Thought Leadership

What does the post-Covid leasing industry look like?

In this edited version of a keynote address given by Alfa’s Chief Technology Officer at the Leasing Life Conference in Barcelona on 17 March 2022, Andrew Flegg argues that today’s uncertainties offer the global asset and automotive finance industry an opportunity for differentiation.

This thought leadership page is just a snippet of the full keynote – follow the link at the bottom to read the full article.

Since 2020, we’ve experienced situations we’d never have imagined. This has driven changes in behaviour we wouldn’t have expected, and given us all a greater appreciation of uncertainty, as many of us have carefully studied graphs from modelling groups and epidemiologists to try and make sense of the changing situation.

At Alfa, we were fortunate we had a pandemic plan that we tested in March 2019, and were used to working virtually, as colleagues often had to work together around the world. When we decided to enact that pandemic plan, we had no idea how long we’d be remote working, or the lasting changes to working practices that’d result, but our company culture allowed us to adapt.

The future is still uncertain - whether Covid, inflation/interest rates, or the climate crisis - but uncertainty is not always a bad thing. Although we need to prepare for ongoing uncertainty, that uncertainty also gives an opportunity for differentiation - and therefore competitive advantage - through both culture and technology.

First off, let’s recognise we’re not in a post-Covid world yet, and there’s increasing talk that we might never be.

We’re getting back together at conferences like Leasing Life, and day-to-day restrictions are starting to loosen. But covid is still prevalent across the world, and although omicron generally had less impact than earlier variants, that was helped by vaccines and other public health measures that aren’t universal. As we see case rates increasing again, it’d be premature to assume that another variant couldn’t emerge, which - if more transmissible or dangerous - would cause us to take a step back into the measures of 2020 and 2021.

On top of the uncertainty from pandemics, we know about many other risks. In the past few weeks and months, we’ve - of course - seen Russia invade Ukraine; as well as rapidly rising inflation; Cop26; and updates from the Intergovernmental Panel on Climate Change.

The IPCC’s working group on Impacts, Adaptation and Vulnerability concluded in its recent update that the climate crisis is an unequivocal threat to human well-being. It said: “Any further delay in concerted anticipatory global action on adaptation and mitigation will miss a brief, and rapidly closing, window of opportunity to secure a liveable and sustainable future for all.” 

Read the full article

End of ICE

One of the most significant global actions to help move towards net zero is the ban of internal combustion engine (ICE) - and even the move away from plug-in hybrid-based cars and vans over the next few decades to pure battery electric or fuel-cell vehicles (BEVs and FCEVs).

Scandinavia is particularly driving the trend here, with Norway giving the most ambitious target of 2025, from when it’ll only allow new vehicles to be powered by batteries or fuel cells.

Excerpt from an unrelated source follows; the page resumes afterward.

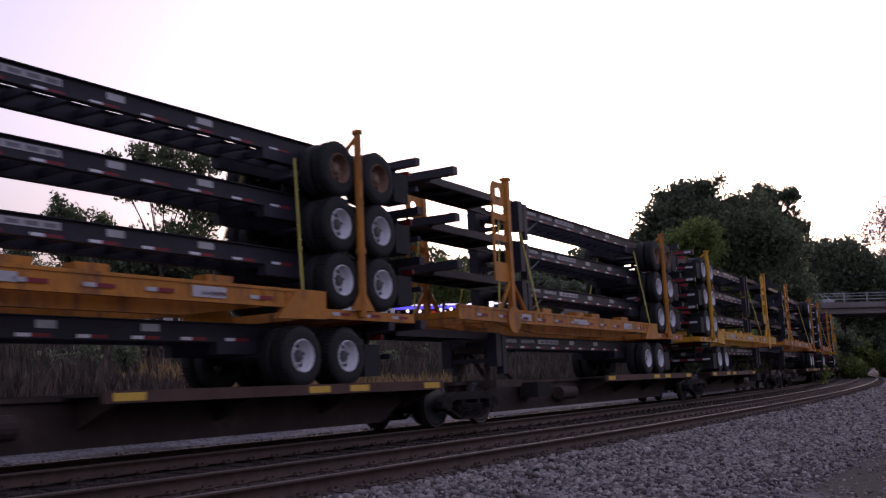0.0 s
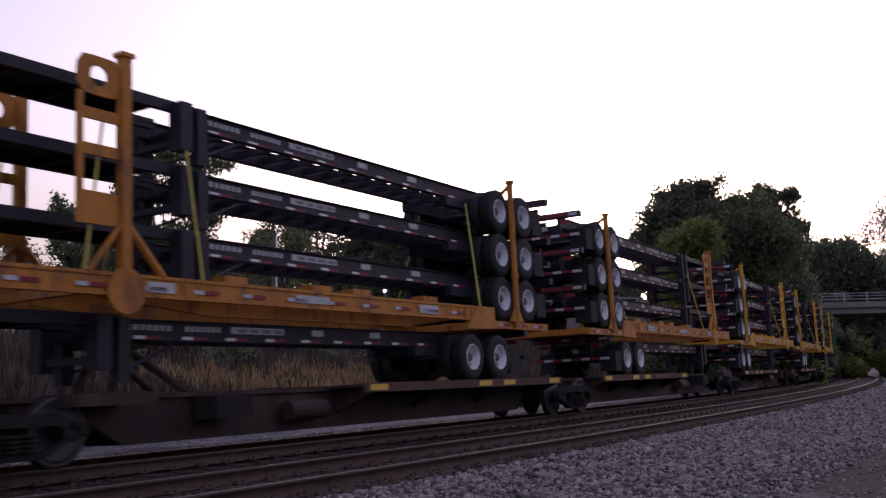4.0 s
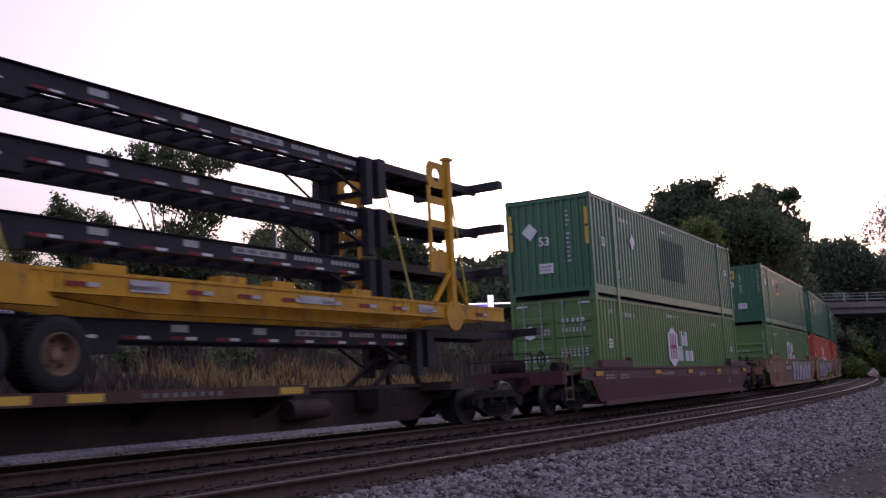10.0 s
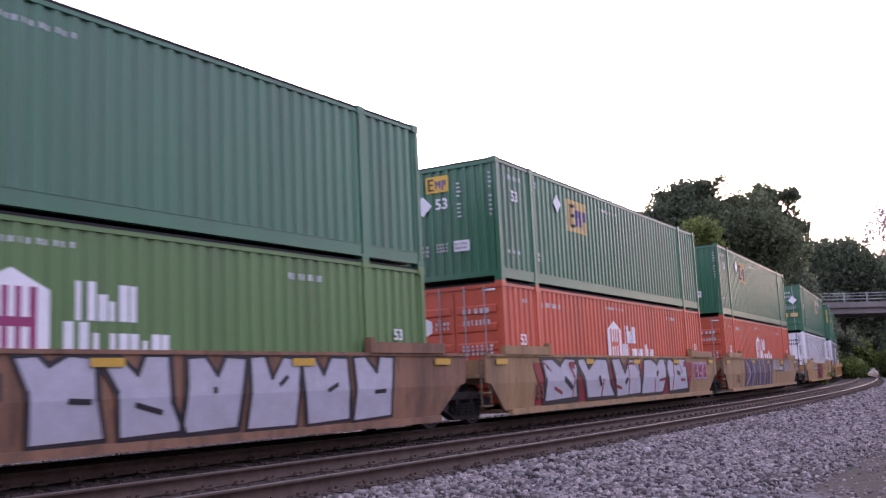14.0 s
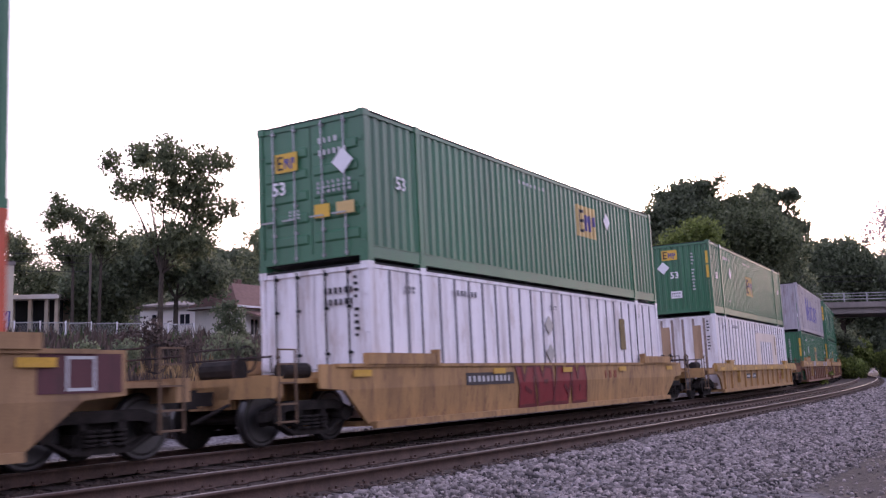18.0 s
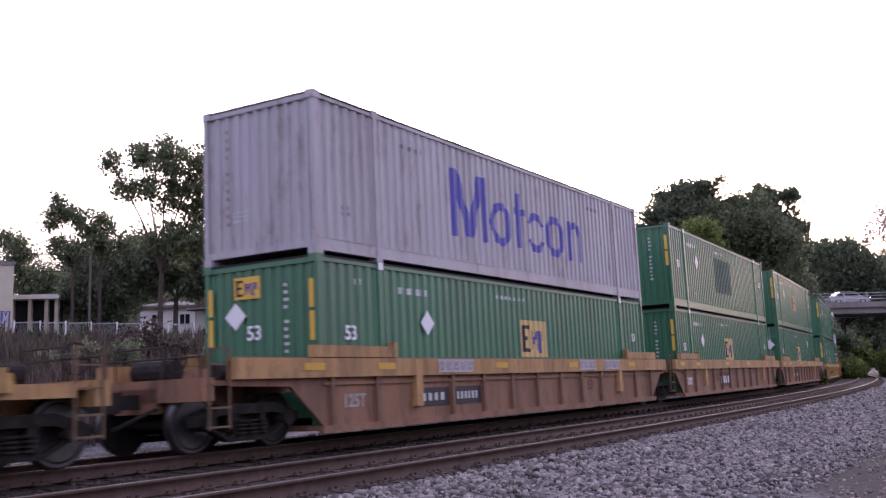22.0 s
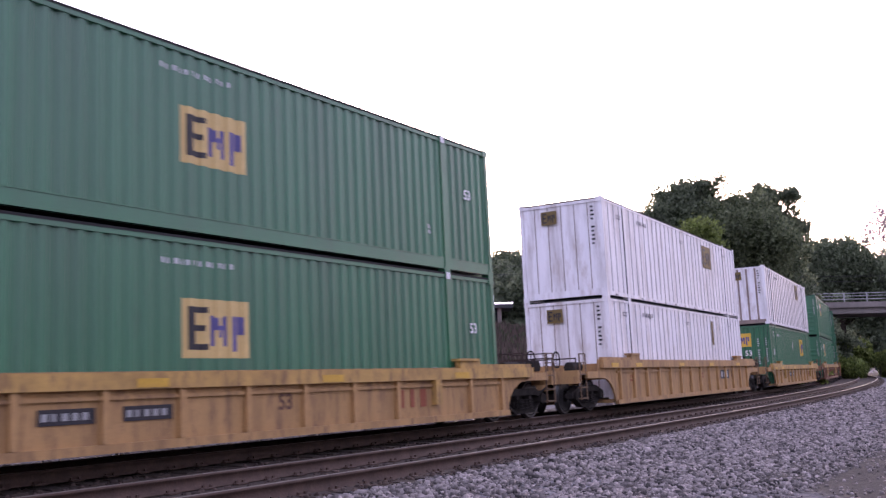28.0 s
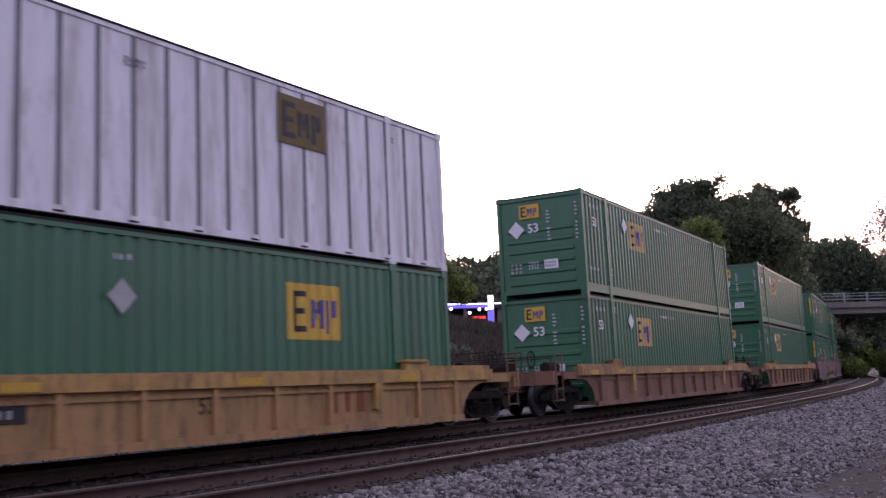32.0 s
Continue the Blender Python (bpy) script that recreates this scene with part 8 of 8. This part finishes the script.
def plants():
    crowned_tree(-17.17, 59.5, "tall open-crowned locust tree with dark forked trunk", "leaf",
                 [(-3.17, 14.63, 0.68), (-1.44, 15.04, 1.09), (0.48, 15.0, 1.36), (2.05, 14.43, 1.09), (3.44, 14.57, 0.89), (4.14, 11.73, 0.61), (2.75, 12.47, 1.02), (-2.28, 13.12, 0.95), (-0.61, 12.9, 0.82),
                  (0.92, 12.69, 1.29), (1.56, 10.74, 1.43), (3.21, 11.05, 0.68), (0.54, 9.38, 1.23), (2.26, 9.16, 1.23)], 13500, 0.115, 5, 0.19, fork=0.36, fine=0.33, subs=20)
    crowned_tree(-27.17, 72, "slim young tree with sparse dark leaves", "leaf",
                 [(-1.68, 13.44, 0.82), (-1.36, 14.28, 0.58), (-0.43, 13.7, 0.82), (0.46, 13.26, 0.49), (-1.37, 11.11, 0.74), (-0.11, 10.66, 1.07)], 2600, 0.14, 8, 0.14)
    crowned_tree(-25.93, 74, "slim young tree with sparse dark leaves", "leaf", [(0.07, 13.56, 0.76), (-0.77, 12.53, 1.1), (0.59, 12.93, 0.59), (1.9, 11.6, 0.93), (-0.1, 11.31, 1.27)], 2400, 0.14, 9, 0.14)
    crowned_tree(-35.69, 84, "bushy small tree behind the garages", "leaf", [(-1.41, 13.61, 1.06), (-0.15, 12.11, 1.54), (1.35, 10.37, 1.92), (-0.83, 10.42, 1.92), (2.81, 9.84, 1.44)], 6000, 0.16, 10, 0.18)
    crowned_tree(-27.34, 80, "bushy dark green tree", "leaf_dark", [(-1.92, 10.53, 1.74), (-0.09, 10.95, 2.06), (1.76, 10.68, 1.9), (-2.34, 8.46, 2.06), (0.0, 8.4, 2.2), (1.7, 8.6, 1.5), (-1.4, 6.4, 2.0), (0.2, 6.2, 1.6)], 17000, 0.17, 11, 0.2, fine=0.5)
    crowned_tree(-22.39, 82, "bushy dark green tree", "leaf_dark", [(-1.94, 11.34, 1.78), (0.43, 11.29, 2.0), (2.56, 10.62, 1.7), (-1.3, 9.6, 1.6), (1.39, 9.7, 1.6), (3.2, 9.7, 1.3)], 15000, 0.17, 17, 0.25, fine=0.6)
    crowned_tree(-16.09, 98, "open thin-leaved tree with twiggy top behind the house", "leaf", [(-1.1, 16.19, 1.23), (0.6, 16.43, 1.23), (-2.52, 14.79, 1.46), (0.02, 14.16, 2.24), (1.72, 14.69, 1.46), (-1.68, 12.49, 2.24), (1.15, 12.14, 2.24)], 6500, 0.13, 14, 0.25)
    crowned_tree(-0.15, 140, "small olive-green tree by the fuel station", "leaf_bright", [(-1.48, 15.16, 1.44), (0.15, 15.93, 1.6), (1.72, 14.27, 1.44), (-0.31, 13.52, 1.92), (2.9, 13.03, 1.6)], 7000, 0.2, 19, 0.2)
    tree("tree", -14.4, 66, 3.0, 1.0, "small dark green tree by the house", "leaf_dark", 2500, 0.1, 13, 0.07, 11, 0.1, 0.42)
    far_woods("far_woods", -70, 55, 184, 204, 23.5, 170000, 21, "dark wooded hillside in the distance", size=0.4, base=8.0, ridge=((-70, -36, -26, -21, -7, -1, 2, 8, 30, 55), (21, 25, 29, 33.5, 33, 27, 25, 26, 24, 22)))
    far_woods("far_woods", -60, -15, 146, 160, 14.0, 60000, 23, "dark green trees on the slope behind the houses", "leaf_dark", 0.36, 6.0, ridge=((-60, -32, -22, -15), (23.0, 23.5, 25.5, 26.0)))
    far_woods("far_woods", -24, 24, 164, 176, 12.0, 26000, 24, "dark trees on the slope behind the fuel station", "leaf_dark", 0.45, 7.0, ridge=((-24, -6, 24), (21, 19, 19)))
    far_woods("far_woods", -34, -18, 104, 120, 7.0, 10000, 22, "dark green trees behind the houses", size=0.35, ridge=((-34, -18), (12.5, 12.0)))
    # the large trees by the bridge
    crowned_tree(22.03, 88, "large dense dark green tree beside the tracks", "leaf_dark", [(-2.57, 14.3, 1.41), (-1.21, 16.07, 1.51), (0.11, 16.82, 1.41), (1.91, 17.03, 1.31), (0.49, 14.48, 2.52), (-1.91, 12.48, 2.27), (-3.43, 12.52, 1.51), (1.61, 11.88, 2.77), (-2.0, 9.0, 2.6), (1.0, 8.0, 2.8), (-1.0, 5.0, 2.6)], 62000, 0.15, 31, 0.4, fine=0.6, subs=16)
    crowned_tree(25.26, 87, "large dense green tree beside the tracks", "leaf", [(-0.72, 14.53, 1.99), (1.34, 15.14, 1.29), (2.85, 15.1, 1.25), (0.65, 12.21, 2.74), (2.91, 12.15, 2.49), (0.47, 9.18, 2.49), (3.0, 8.6, 2.6), (1.6, 5.6, 2.8)], 56000, 0.15, 38, 0.4, fine=0.6, subs=16)
    crowned_tree(31.1, 91, "tall dark tree with gaps in its crown", "leaf_dark", [(-0.96, 17.28, 0.94), (0.07, 16.99, 0.94), (1.17, 16.85, 0.83), (-0.39, 15.55, 1.15), (1.31, 14.98, 0.94), (2.39, 13.89, 0.83), (0.25, 13.41, 1.56), (1.86, 12.31, 0.94),
                 (2.5, 11.76, 0.52), (0.65, 11.54, 1.3), (-0.95, 11.05, 1.56), (0.3, 9.0, 1.8)], 26000, 0.14, 33, 0.35, fine=0.48, subs=16)
    tree("tree", 32.2, 94, 11.2, 3.2, "dark rounded tree beside the tracks", "leaf_dark", 24000, 0.16, 37, 0.35, 30, 0.1, 0.46)
    crowned_tree(19.33, 79, "round yellow-green tree beside the tracks", "leaf_bright", [(-0.11, 11.52, 1.13), (1.04, 11.73, 1.27), (2.15, 11.24, 0.99), (-0.85, 10.62, 1.13), (0.95, 10.12, 1.58), (-0.4, 8.2, 1.6), (1.4, 7.6, 1.7), (0.2, 5.4, 1.8)], 20000, 0.14, 34, 0.25, fine=0.6)
    crowned_tree(57.44, 143, "broad dense dark dome-shaped tree beyond the bridge", "leaf_dark", [(-3.44, 17.23, 1.64), (-1.34, 17.76, 1.64), (1.55, 17.86, 1.47), (3.91, 16.39, 1.64), (-0.33, 14.84, 3.44), (3.71, 13.91, 3.11), (-4.46, 14.53, 2.87), (6.17, 13.85, 2.46), (0.5, 10.5, 3.6), (5.0, 10.0, 3.2), (-4.6, 10.4, 3.4)], 60000, 0.24, 46, 0.5, fine=0.6, subs=16)
    tree("tree", 70.0, 146, 14.0, 6.6, "broad dense dark tree beyond the bridge", "leaf_dark", 40000, 0.26, 47, 0.5, 40, 0.1, 0.44)
    bush("shrub", 22.5, 76.0, 10, 5, 5.0, "yellow-green vine-covered shrubs on the bank", "leaf_bright", 9000, 0.17, 35)
    bush("shrub", 17.5, 72.5, 6, 4, 4.4, "green shrubs on the bank", "leaf", 6000, 0.17, 36)
    far_woods("far_woods", 34, 120, 128, 165, 11, 45000, 41, "dark trees beyond the bridge", size=0.36)
    far_woods("far_woods", 55, 130, 160, 200, 14, 30000, 42, "tall dark trees beyond the bridge", size=0.45)
    bush("shrub", 36.0, 113, 12, 6, 4.4, "dark green shrubs under the bridge", "leaf_dark", 14000, 0.2, 49)
    bush("shrub", 43.5, 104, 9, 4, 3.6, "bright olive-green shrubs before the bridge", "leaf_bright", 15000, 0.15, 50)
    bush("shrub", 45.0, 120, 12, 6, 5.6, "dark green shrubs under the bridge", "leaf_dark", 15000, 0.2, 57)
    bush("shrub", 52.0, 121, 9, 6, 4.8, "olive-green shrubs beyond the bridge", "leaf_bright", 20000, 0.2, 43)
    bush("shrub", 66.0, 119, 12, 8, 5.0, "olive-green shrubs beyond the bridge", "leaf_bright", 10000, 0.2, 44)
    tree("tree", 28.3, 60, 11.6, 2.2, "thin tree with pale lilac twigs", "leaf_plum", 9000, 0.06, 45, 0.09, 22, 0.75, 0.3, top_at=12.2)
    weeds("weeds", 0, 23, -15, -7.2, 12000, 1.25, "weed", 51, "tall brown dead weeds on the bank")
    weeds("weeds", 23, 75, -15, -7.2, 16000, 0.6, "weed", 58, "short brown weeds on the bank")
    weeds("weeds", 0, 90, -30, -13, 22000, 1.1, "weed", 52, "tall brown dead weeds on the bank")
    weeds("weeds", 10, 100, -34, -7.5, 16000, 0.8, "weed_green", 53, "dark green weeds on the bank")
    weeds("weeds", 55, 128, -56, -26, 30000, 1.0, "weed", 55, "brown and olive weeds on the far slope")
    weeds("weeds", 55, 128, -56, -26, 12000, 0.8, "weed_green", 56, "brown and olive weeds on the far slope")
    weeds("weeds", 24, 40, -17, -11, 7000, 0.95, "dry_grass", 54, "pale dry grass on the bank")
    for i, (s, o, h) in enumerate(((24, -19, 1.5), (29, -21, 1.9), (33, -19, 1.7), (38, -22, 1.6), (45, -20, 1.2), (52, -22, 1.4), (60, -22, 1.4))):
        x, y, _ = beside(s, o, 0)
        bush("shrub", x, y, 3.4, 2.4, h, "twiggy brown-green shrub on the bank", "weed" if i % 2 else "leaf_dark", 1600, 0.08, 60 + i)


def wires():
    pole("utility_pole", -10.05, 58, 2.6, 10.75, 0.12, (), label="pale grey utility pole")
    pole("utility_pole", -9.8, 57.6, 2.6, 9.5, 0.06, (), "decal_white", "slim white pipe mast beside a utility pole")
    pole("utility_pole", -12.85, 100, 5.0, 16.4, 0.16, (), tank=7.0)
    pole("utility_pole", -25.2, 70, 4.2, 10.4, 0.11, ())
    for z in (0.0, -0.5, -1.1):
        wire("overhead_wire", (-60, 74, 14.6 + z * 2), (-25.2, 70, 10.2 + z), 0.5)
    for z in (13.6, 12.7):
        wire("overhead_wire", (-60, 96, z + 0.6), (-12.85, 100, z), 0.8)
        wire("overhead_wire", (-12.85, 100, z), (30, 104, z - 0.8), 1.0)
    wire("overhead_wire", (20, 106, 11.2), (95, 106, 10.4), 0.3)
    wire("overhead_wire", (20, 106, 10.6), (95, 106, 9.9), 0.3)


# ---- put it all together ----
build_ground()
tracks()
bridge()
house()
motorhome()
sheds()
fence()
station()
wires()
flat_cars()
stacks()
plants()
stones()
ROAD_Z = 7.832
# car, lane, places along the bridge by the second
BRIDGE_CARS = [(car("passing_car", 42.5, BRIDGE_Y + 6.4, math.pi, "car_silver", "silver car driving over the road bridge", ROAD_Z), 6.4, math.pi, ((0, 42.5), (1, 40.0), (5, 29.0), (8, 23.0), (32, 22.5))),
               (car("passing_car", 24, BRIDGE_Y + 2.2, 0, "car_dark", "dark car driving over the road bridge", ROAD_Z), 2.2, 0, ((0, 33.0), (2, 45.0), (4, 58.0), (12, 112.0), (32, 128.0))),
               (car("passing_car", 24, BRIDGE_Y + 2.2, 0, "car_white", "white car driving over the road bridge", ROAD_Z), 2.2, 0, ((0, 26.0), (3, 29.0), (5.5, 41.2), (6.5, 47.7), (9, 63.0), (16, 105.0), (32, 120.0))),
               (car("passing_car", 24, BRIDGE_Y + 2.2, 0, "car_silver", "silver car driving over the road bridge", ROAD_Z), 2.2, 0, ((0, 20.5), (17, 25.0), (21, 41.0), (22, 44.8), (23, 49.5), (27, 72.0), (32, 104.0))),
               (car("passing_car", 24, BRIDGE_Y + 2.2, 0, "car_white", "white pickup driving over the road bridge", ROAD_Z), 2.2, 0, ((0, 15.8), (20, 20.0), (24.7, 42.3), (25.5, 46.0), (28, 58.0), (32, 82.0)))]


def motions():
    step = 0.5
    times = [i * step for i in range(int(SECONDS / step) + 1)]
    for ob, s0, local, half in MOVERS:
        walk(ob, [(t, vehicle_pose(s0 - SPEED * t, half) @ local) for t in times])
    for ob, hub, s0 in WHEELS:
        near = [i for i in range(int(SECONDS * 30) + 1) if -30 < s0 - SPEED * i / 30 < 95]
        ticks = sorted({0, int(SECONDS * 30), *near})
        start = near[0] if near else 0
        walk(ob, [(i / 30, Matrix.Translation(hub) @ Matrix.Rotation(-SPEED * (min(max(i, start), near[-1] if near else 0) - start) / 30 / 0.452, 4, "Y")) for i in ticks])
    for ob, lane, turn, rows in BRIDGE_CARS:
        walk(ob, [(t, Matrix.Translation((x, BRIDGE_Y + lane, ROAD_Z)) @ Matrix.Rotation(turn, 4, "Z")) for t, x in rows])


motions()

How consumers and businesses will respond to these bans is unclear.

The transition to EVs has slowed recently by the continuing disruption to supply chains, particularly semiconductors - which have meant that 1 in 5 secondhand cars in the UK are now selling for more than their brand-new equivalents. This will have an impact on residual value (RV) modelling, and the finance products that should be offered in a market where used assets can be more in demand than new ones. But what will those RVs look like when new petrol and diesel car sales are banned? How should that risk be managed?

All of this means we’re in a world of increasing uncertainty, and not all of these will provide opportunities: it’s abhorrent to consider looking for commercial advantage when we can see the humanitarian crisis caused by Russia’s invasion of Ukraine.

However, some challenges do provide the environment to innovate through the development of new products, processes, and technologies.